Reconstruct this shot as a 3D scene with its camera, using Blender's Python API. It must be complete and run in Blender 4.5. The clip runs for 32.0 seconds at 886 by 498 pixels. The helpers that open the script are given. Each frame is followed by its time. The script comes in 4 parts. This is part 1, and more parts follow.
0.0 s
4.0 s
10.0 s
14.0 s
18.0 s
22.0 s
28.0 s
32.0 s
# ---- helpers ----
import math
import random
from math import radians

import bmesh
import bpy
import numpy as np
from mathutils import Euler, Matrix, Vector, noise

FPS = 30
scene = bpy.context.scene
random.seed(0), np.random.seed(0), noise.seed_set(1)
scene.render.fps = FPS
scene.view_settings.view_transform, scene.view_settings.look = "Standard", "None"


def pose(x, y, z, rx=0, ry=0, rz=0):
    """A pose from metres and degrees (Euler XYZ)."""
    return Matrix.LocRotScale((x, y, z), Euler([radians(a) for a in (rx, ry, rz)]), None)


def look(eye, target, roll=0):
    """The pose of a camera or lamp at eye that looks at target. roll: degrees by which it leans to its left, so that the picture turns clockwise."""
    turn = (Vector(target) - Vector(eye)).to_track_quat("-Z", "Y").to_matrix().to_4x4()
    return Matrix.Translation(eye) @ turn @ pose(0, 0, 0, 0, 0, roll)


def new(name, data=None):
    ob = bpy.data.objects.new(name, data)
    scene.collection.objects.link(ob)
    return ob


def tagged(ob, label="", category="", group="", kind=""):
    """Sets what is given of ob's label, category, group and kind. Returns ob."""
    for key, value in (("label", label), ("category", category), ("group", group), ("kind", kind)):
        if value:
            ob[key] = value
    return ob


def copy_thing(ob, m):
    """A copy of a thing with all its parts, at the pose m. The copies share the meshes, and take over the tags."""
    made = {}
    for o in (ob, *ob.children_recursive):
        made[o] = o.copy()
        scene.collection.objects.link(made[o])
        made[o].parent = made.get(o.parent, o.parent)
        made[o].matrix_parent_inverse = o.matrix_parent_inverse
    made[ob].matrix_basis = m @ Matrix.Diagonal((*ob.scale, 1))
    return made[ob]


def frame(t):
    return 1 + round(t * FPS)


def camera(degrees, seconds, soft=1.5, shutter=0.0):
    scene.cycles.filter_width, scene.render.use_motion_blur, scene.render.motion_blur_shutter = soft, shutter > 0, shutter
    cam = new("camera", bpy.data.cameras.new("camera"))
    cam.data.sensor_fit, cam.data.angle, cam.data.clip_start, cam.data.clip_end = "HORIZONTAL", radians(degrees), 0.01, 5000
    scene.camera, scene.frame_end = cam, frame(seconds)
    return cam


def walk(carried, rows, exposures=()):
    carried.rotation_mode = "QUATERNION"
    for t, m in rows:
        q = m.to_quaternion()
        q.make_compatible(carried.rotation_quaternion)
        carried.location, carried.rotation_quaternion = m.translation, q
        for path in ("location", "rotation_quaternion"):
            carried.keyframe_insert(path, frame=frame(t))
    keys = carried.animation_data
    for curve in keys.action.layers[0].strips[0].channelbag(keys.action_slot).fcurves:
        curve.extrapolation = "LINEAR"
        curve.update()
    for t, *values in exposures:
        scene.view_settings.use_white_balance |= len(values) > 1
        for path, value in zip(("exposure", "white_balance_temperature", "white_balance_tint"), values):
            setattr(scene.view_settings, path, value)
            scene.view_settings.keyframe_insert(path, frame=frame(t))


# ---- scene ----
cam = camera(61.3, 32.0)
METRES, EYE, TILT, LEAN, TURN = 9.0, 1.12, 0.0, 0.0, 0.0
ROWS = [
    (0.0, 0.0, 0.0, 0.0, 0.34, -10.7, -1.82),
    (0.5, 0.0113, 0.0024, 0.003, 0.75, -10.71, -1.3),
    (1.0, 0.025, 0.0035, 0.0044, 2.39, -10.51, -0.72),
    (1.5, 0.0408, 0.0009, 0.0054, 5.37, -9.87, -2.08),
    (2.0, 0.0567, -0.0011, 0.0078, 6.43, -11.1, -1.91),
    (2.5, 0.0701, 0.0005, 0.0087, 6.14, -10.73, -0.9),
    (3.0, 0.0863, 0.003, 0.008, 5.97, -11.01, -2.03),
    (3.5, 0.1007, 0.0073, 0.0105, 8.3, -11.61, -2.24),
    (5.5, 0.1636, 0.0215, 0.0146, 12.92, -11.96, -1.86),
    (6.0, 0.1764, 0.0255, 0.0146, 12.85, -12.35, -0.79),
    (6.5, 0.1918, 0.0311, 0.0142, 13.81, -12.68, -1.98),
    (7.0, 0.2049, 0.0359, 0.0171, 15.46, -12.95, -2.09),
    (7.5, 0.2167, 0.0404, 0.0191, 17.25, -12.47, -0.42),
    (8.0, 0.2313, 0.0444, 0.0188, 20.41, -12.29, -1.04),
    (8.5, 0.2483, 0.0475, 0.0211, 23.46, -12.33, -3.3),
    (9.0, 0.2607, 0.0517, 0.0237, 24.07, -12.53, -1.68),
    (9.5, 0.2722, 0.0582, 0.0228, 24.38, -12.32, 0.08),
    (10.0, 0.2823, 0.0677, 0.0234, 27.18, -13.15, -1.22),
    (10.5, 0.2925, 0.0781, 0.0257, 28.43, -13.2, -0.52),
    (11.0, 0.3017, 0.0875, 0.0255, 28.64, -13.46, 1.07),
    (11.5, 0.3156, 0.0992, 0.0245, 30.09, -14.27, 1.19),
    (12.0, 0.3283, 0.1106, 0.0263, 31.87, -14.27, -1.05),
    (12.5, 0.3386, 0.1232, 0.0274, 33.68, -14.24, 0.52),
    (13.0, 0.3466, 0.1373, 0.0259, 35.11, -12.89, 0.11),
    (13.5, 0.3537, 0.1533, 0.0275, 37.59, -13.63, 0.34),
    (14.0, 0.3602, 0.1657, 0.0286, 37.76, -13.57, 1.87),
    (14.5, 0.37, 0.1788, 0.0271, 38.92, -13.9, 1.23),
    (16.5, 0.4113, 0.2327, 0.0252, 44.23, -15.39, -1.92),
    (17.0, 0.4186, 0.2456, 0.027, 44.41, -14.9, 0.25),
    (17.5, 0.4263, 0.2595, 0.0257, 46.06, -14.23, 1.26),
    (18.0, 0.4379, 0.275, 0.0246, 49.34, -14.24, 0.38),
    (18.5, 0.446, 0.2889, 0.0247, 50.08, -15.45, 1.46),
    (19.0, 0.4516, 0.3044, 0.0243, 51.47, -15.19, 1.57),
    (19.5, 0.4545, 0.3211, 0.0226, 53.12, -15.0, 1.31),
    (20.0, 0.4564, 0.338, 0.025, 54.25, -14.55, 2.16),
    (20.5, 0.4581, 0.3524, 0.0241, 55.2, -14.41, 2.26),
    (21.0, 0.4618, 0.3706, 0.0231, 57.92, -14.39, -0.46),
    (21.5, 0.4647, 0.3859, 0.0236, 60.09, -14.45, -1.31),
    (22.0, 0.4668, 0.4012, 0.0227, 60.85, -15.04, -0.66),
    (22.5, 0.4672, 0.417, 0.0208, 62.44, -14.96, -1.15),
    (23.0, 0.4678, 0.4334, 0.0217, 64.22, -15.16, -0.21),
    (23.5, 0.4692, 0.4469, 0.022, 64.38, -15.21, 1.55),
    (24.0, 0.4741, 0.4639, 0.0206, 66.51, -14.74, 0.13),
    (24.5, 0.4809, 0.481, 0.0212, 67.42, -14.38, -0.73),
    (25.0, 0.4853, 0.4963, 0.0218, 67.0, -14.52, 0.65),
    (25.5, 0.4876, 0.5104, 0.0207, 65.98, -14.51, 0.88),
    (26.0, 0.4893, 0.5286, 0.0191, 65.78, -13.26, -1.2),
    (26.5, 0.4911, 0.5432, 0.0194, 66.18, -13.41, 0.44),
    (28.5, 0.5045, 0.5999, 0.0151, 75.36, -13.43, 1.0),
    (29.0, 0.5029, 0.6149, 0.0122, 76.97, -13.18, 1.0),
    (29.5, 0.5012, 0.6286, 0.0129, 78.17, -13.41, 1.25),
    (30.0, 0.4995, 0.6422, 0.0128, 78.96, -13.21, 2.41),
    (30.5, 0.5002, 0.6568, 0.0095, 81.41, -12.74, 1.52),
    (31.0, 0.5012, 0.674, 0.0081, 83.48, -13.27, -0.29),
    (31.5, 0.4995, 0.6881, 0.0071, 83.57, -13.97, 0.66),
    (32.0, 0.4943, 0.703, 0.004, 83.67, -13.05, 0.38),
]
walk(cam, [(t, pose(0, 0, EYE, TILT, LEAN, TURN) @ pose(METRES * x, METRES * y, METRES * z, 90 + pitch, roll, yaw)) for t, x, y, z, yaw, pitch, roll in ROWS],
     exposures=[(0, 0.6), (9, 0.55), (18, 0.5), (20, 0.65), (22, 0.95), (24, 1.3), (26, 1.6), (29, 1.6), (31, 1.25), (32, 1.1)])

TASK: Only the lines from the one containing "shutter > 0, shutter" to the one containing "scene.view_settings.keyframe_insert(path, frame=frame(t))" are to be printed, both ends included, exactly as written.

CORRECT RESULT:
    scene.cycles.filter_width, scene.render.use_motion_blur, scene.render.motion_blur_shutter = soft, shutter > 0, shutter
    cam = new("camera", bpy.data.cameras.new("camera"))
    cam.data.sensor_fit, cam.data.angle, cam.data.clip_start, cam.data.clip_end = "HORIZONTAL", radians(degrees), 0.01, 5000
    scene.camera, scene.frame_end = cam, frame(seconds)
    return cam


def walk(carried, rows, exposures=()):
    carried.rotation_mode = "QUATERNION"
    for t, m in rows:
        q = m.to_quaternion()
        q.make_compatible(carried.rotation_quaternion)
        carried.location, carried.rotation_quaternion = m.translation, q
        for path in ("location", "rotation_quaternion"):
            carried.keyframe_insert(path, frame=frame(t))
    keys = carried.animation_data
    for curve in keys.action.layers[0].strips[0].channelbag(keys.action_slot).fcurves:
        curve.extrapolation = "LINEAR"
        curve.update()
    for t, *values in exposures:
        scene.view_settings.use_white_balance |= len(values) > 1
        for path, value in zip(("exposure", "white_balance_temperature", "white_balance_tint"), values):
            setattr(scene.view_settings, path, value)
            scene.view_settings.keyframe_insert(path, frame=frame(t))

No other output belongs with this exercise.